[沈仄:我还记得南哥买过一本贼厚实的辞典,每日中午就坐在那个角落里涂涂画画,不愧是学霸,太认真了,不为小说而动]
鸿雁瞧了一眼信息,蓦地想起来甘之南给他表白的那晚,自己一讲到那本辞典他就转移话题的场景,在心里暗骂了一声。
认真个屁,指不定偷摸干什么呢?
[沈仄:你瞧过南哥的辞典吗?]
[鸿雁北飞:不就是夹了一堆地图?有什么好看的?]
[沈仄:地图?我怎么记得里面夹了好几张小动物的画?当时我看见还夸南哥画得好来着]
沈仄这么一提,倒是让鸿雁怀疑了几分,先是甘之南支支吾吾在前,再是他不喜欢历史画什么三国地图?
像是突然发现了甘之南藏起来的秘密,他的心颤着漫上来一种说不出的情愫,好似聆听了神的指引,他起身从柜子里取出甘之南家的院门钥匙,推开大门朝巷尾跑了去过。
钥匙几次划过锁眼,鸿雁深呼吸了一下,尽量平复自己的心情,他不知自己现在为何如此激动,好像这个发现可以解释过去种种奇怪的事情。

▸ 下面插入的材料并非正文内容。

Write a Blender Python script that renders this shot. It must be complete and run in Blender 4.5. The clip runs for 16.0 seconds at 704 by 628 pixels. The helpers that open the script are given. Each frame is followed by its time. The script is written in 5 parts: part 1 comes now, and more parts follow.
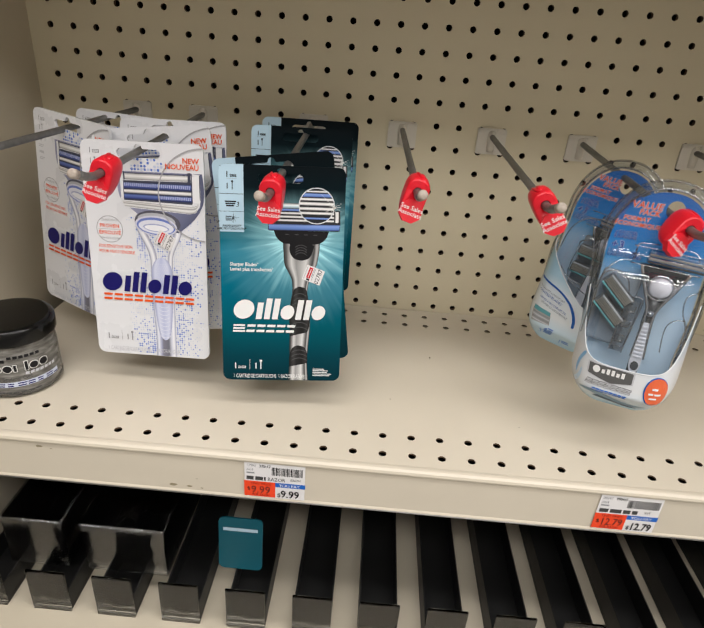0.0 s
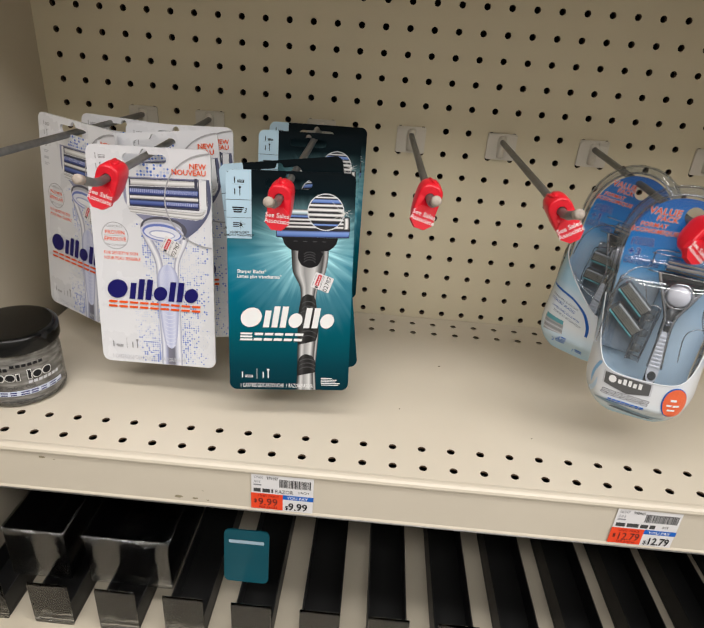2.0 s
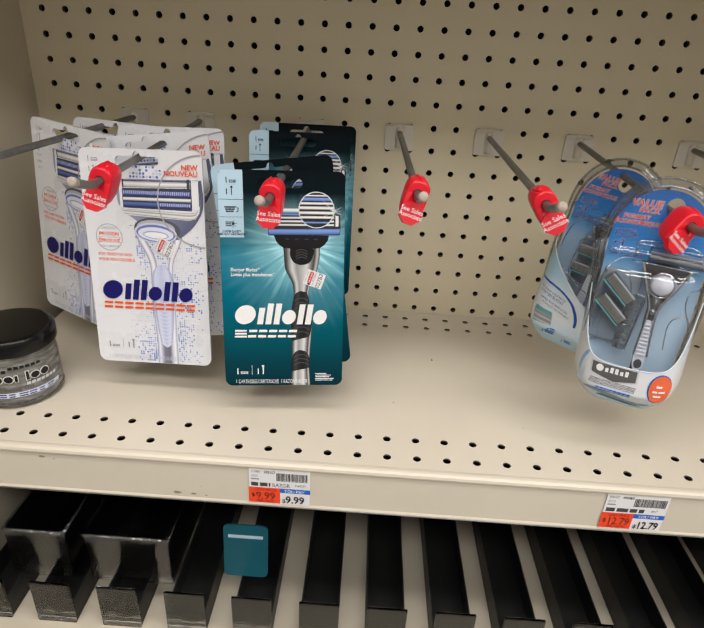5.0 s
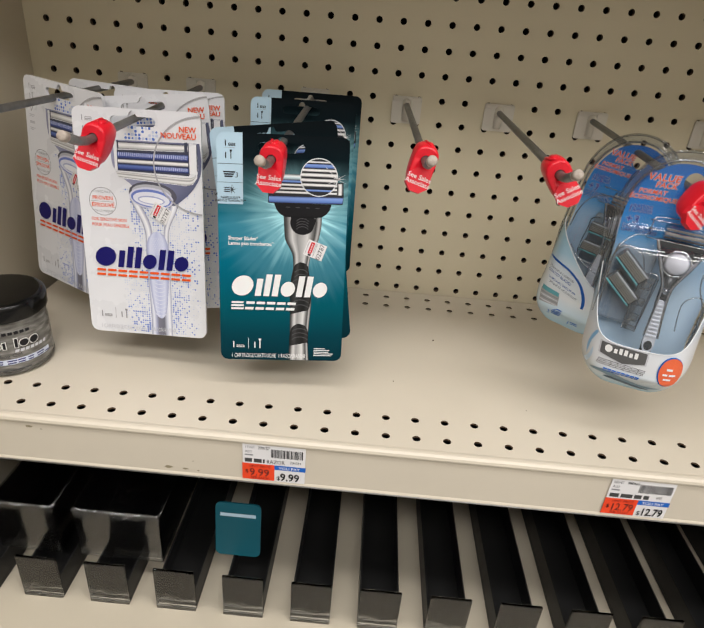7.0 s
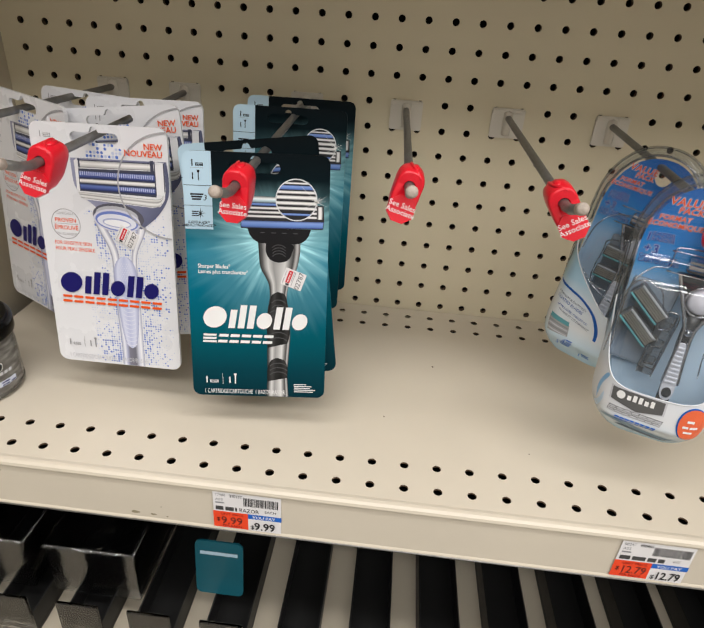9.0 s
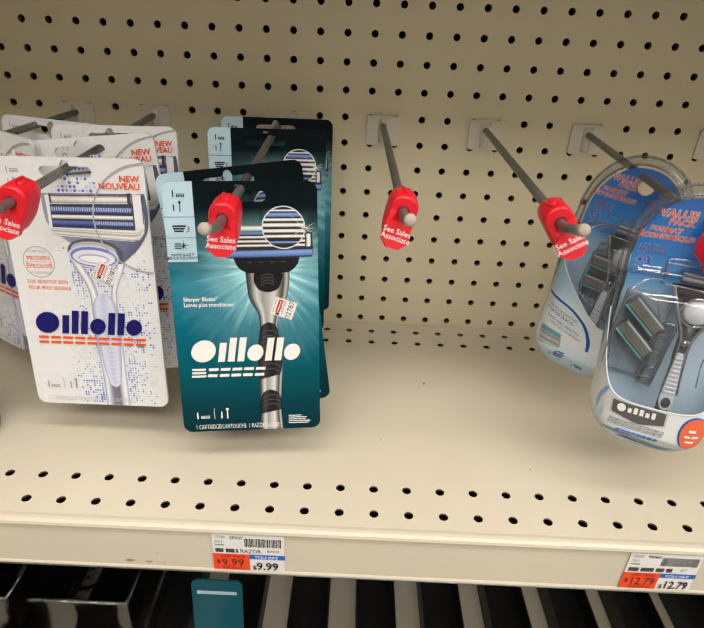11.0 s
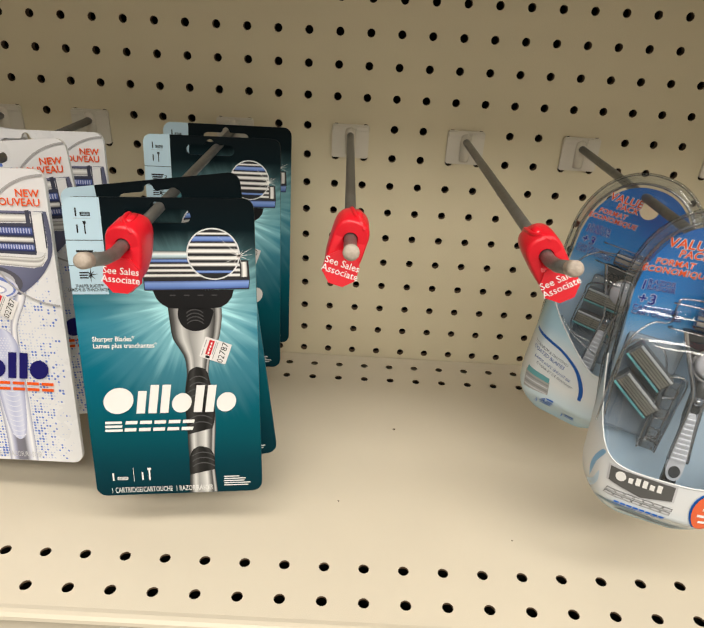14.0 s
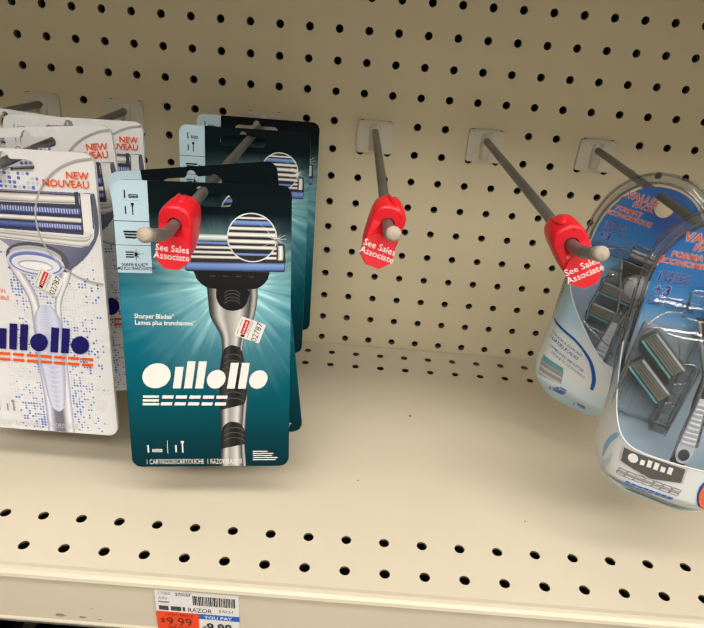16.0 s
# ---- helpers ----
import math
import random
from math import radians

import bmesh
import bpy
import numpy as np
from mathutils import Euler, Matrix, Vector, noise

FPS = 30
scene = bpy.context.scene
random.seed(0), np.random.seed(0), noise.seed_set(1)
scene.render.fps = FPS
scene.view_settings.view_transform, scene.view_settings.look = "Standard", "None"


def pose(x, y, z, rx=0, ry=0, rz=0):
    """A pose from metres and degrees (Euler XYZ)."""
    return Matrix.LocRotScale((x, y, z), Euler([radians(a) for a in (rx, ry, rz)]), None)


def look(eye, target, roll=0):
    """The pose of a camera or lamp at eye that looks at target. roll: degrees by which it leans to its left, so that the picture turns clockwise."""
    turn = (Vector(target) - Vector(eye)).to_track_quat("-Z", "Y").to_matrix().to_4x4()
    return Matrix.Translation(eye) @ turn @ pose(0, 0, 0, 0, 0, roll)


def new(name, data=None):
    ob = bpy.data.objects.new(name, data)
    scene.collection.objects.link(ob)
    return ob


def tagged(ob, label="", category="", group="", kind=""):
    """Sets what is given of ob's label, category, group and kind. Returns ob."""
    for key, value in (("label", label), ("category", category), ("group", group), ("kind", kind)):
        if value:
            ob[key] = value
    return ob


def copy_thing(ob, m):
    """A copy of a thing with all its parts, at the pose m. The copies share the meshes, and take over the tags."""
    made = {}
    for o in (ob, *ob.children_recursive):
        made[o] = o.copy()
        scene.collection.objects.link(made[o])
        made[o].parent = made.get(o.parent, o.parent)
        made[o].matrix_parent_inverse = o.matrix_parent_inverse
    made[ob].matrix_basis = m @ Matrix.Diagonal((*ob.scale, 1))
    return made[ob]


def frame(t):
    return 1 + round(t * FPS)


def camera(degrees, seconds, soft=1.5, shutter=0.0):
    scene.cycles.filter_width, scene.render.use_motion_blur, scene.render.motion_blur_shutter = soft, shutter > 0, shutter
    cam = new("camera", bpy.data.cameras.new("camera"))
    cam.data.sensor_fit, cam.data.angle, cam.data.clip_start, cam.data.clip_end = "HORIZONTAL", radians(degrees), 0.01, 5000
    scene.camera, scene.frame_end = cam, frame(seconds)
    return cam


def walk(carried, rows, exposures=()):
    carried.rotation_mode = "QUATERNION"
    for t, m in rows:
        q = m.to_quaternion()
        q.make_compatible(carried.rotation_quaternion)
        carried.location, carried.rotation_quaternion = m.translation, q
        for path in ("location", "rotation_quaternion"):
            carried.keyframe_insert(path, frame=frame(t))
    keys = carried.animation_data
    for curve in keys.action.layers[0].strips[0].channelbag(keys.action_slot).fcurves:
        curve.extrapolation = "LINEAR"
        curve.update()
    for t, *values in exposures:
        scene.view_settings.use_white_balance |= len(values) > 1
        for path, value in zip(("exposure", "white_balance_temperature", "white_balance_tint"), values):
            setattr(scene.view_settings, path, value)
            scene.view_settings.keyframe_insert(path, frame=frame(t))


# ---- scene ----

他迈着沉重的步伐朝甘之南的屋子里走去,停在了书架前面。
甘之南好似不怕别人窥探这个披着庄严肃穆壳子的秘密,随意地将它摆在最上层的一侧。
鸿雁伸手探向辞典,准备打开这个潘多拉魔盒。
不似旁边那本矮了许多的字典积满了灰,辞典上干干净净,只是侧面泛黄,时常被人翻阅。
他将它拎在手里走出了屋子,来到了院子里,坐在树下石凳上借着阳光缓缓翻开。
不愧是历史大辞典,光是朝代的目录就占了几十页,鸿雁懒得一页页翻,直接从中间摊开。
入目是密密麻麻的小字写着历史,页面干净得一看就知道甘之南从未看过。
一张纸颤颤巍巍地从空中落下,露出了它的真正面貌。
不怪当时鸿雁半睡半醒间瞧到了一只猫,这素描纸上哪有什么地图,本来就是一只猫,只不过它比起写真更像是拟人的漫画,叉着腰踩着桌子,神情傲慢无比。
如若只是画一些可爱的动物,那甘之南为什么要瞒着他说画地图呢?
鸿雁压下心里的奇怪,蹙着眉翻了几页,发现每两张纸中间都夹着一张画,辞典一共两千多页,这么算下来,这些画加起来得有一千张。
他想知道甘之南到底在打什么哑迷,从头翻过目录,寻找这本“画册”
的第一张内容。
和其他的都不同,第一张画作鸿雁不仅见过,甚至还知道这张画出自谁之手。
它比这本辞典的侧面还要黄、比每一张画的时间都要久远,那是甘之南的母亲画的病床上的鸿雁。
当时艾阿姨说着要给他画画的时候,病床上的鸿雁刚做完今天的治疗,他听了这话默默地将病号服的袖子往下拽得死死的,长度刚好能够盖住手背上的青紫。
不同于鸿雁认知中的一动不动僵坐着,艾阿姨甚至从头到尾都没看他几眼就将这张画创作出来了,那是鸿雁第一次知道什么叫用心看。